TASK: Select each line where the word "with" appears.
─── COLLECTED MATERIAL ───
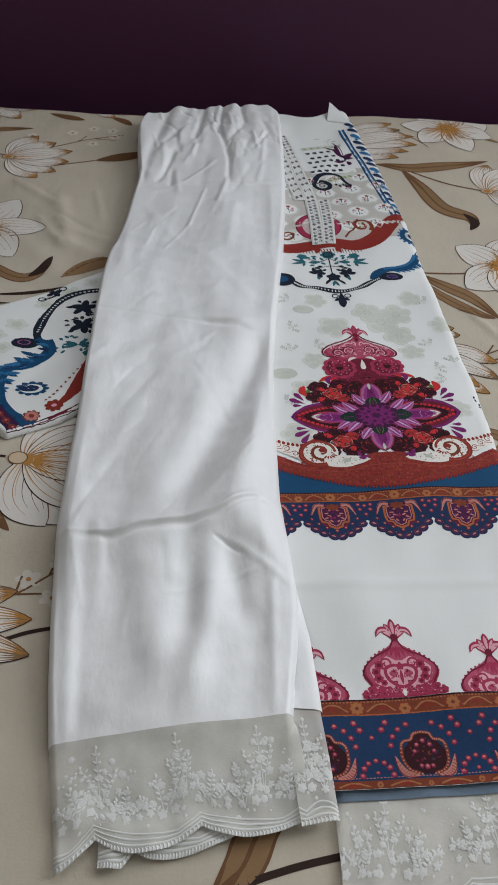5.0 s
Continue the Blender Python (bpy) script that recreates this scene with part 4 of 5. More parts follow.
def hem_border():
    period, c0 = 0.0605, -0.0222
    art, us = border(-0.2145, 0.0110, period, c0, False)
    art.between(us, -0.2665, -0.2255, HEMNAVY, 0, 10)
    art.between(us, HEM_V + 0.0002, -0.2665, RUST, 1, 3)
    vine(art, c0 - 2 * period, c0 + 2 * period, -0.2690, 0.0050, period, period * 0.5, 3)
    for u in np.arange(-0.10, 0.107, 0.0021):
        art.ribbon(np.array([(u, -0.2650), (u + 0.0013, -0.2650)]), 0.0005, SALMON, 2, 2)
    for k in range(-2, 3):
        c = c0 + period * k
        # stepped shield with a beaded outline and two hatched horns
        profile(art, c, -0.2640, -0.2380, [0.016, 0.024, 0.0275, 0.0275, 0.0255, 0.0190, 0.0150, 0.0070], MAROON, 1, 26)
        flecks(art, c, -0.2510, 0.009, 0.010, (WINE, DPURPLE, RUST, HEMNAVY), 34, 2, 80 + k, 0.0012)
        art.copies = [lambda p: p, mirrored(c)]
        step = [(c + 0.0002, -0.2380), (c + 0.0048, -0.2390), (c + 0.0070, -0.2425), (c + 0.0112, -0.2434), (c + 0.0136, -0.2465), (c + 0.0138, -0.2550), (c + 0.0105, -0.2612), (c + 0.0040, -0.2640)]
        art.ribbon(curve(step, 30), 0.0021, RUST, 3)
        for q in curve(step, 26):
            art.blob(q[0], q[1], 0.0006, 0.0006, SALMON, 4, n=6, rings=2)
        art.ribbon(curve([(c + 0.0060, -0.2645), (c + 0.0125, -0.2638), (c + 0.0160, -0.2600), (c + 0.0182, -0.2525)], 16), np.linspace(0.0012, 0.0004, 16) + 0.0038 * np.sin(np.linspace(0, 3.1, 16)), SALMON, 3)
        art.ribbon(curve([(c + 0.0060, -0.2658), (c + 0.0135, -0.2652), (c + 0.0176, -0.2605), (c + 0.0186, -0.2525)], 16), 0.0006, WINE, 5)
        for q in np.linspace(0.15, 0.85, 8):
            p = curve([(c + 0.0060, -0.2645), (c + 0.0125, -0.2638), (c + 0.0160, -0.2600), (c + 0.0182, -0.2525)], 40)[int(39 * q)]
            art.line([p + (-0.0010, 0.0008), p + (0.0010, -0.0008)], 0.0004, RUST, 4, 4)
        for x, v, r in ((0.0135, -0.2355, 0.0017), (0.0175, -0.2400, 0.0017), (0.0080, -0.2325, 0.0017), (0.0195, -0.2455, 0.0017), (0.0205, -0.2305, 0.0019), (0.0235, -0.2350, 0.0019), (0.0225, -0.2590, 0.0018),
                        (0.0255, -0.2560, 0.0016), (0.0210, -0.2635, 0.0018), (0.0040, -0.2460, 0.0014), (0.0060, -0.2500, 0.0013), (0.0035, -0.2590, 0.0013)):
            small_flower(art, c + x, v, 1.3 * r, 3)
        art.copies = [lambda p: p]
        for x, v, r in ((0, -0.2435, 0.0019), (0, -0.2595, 0.0022), (period / 2, -0.2400, 0.0019), (period / 2, -0.2545, 0.0019), (period / 2, -0.2620, 0.0016)):
            small_flower(art, c + x, v, r, 4)
    art.build("hem_border", kurta, "navy and orange printed hem border")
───
IN RESPONSE:
Continue the Blender Python (bpy) script that recreates this scene with part 4 of 5. More parts follow.
        # stepped shield with a beaded outline and two hatched horns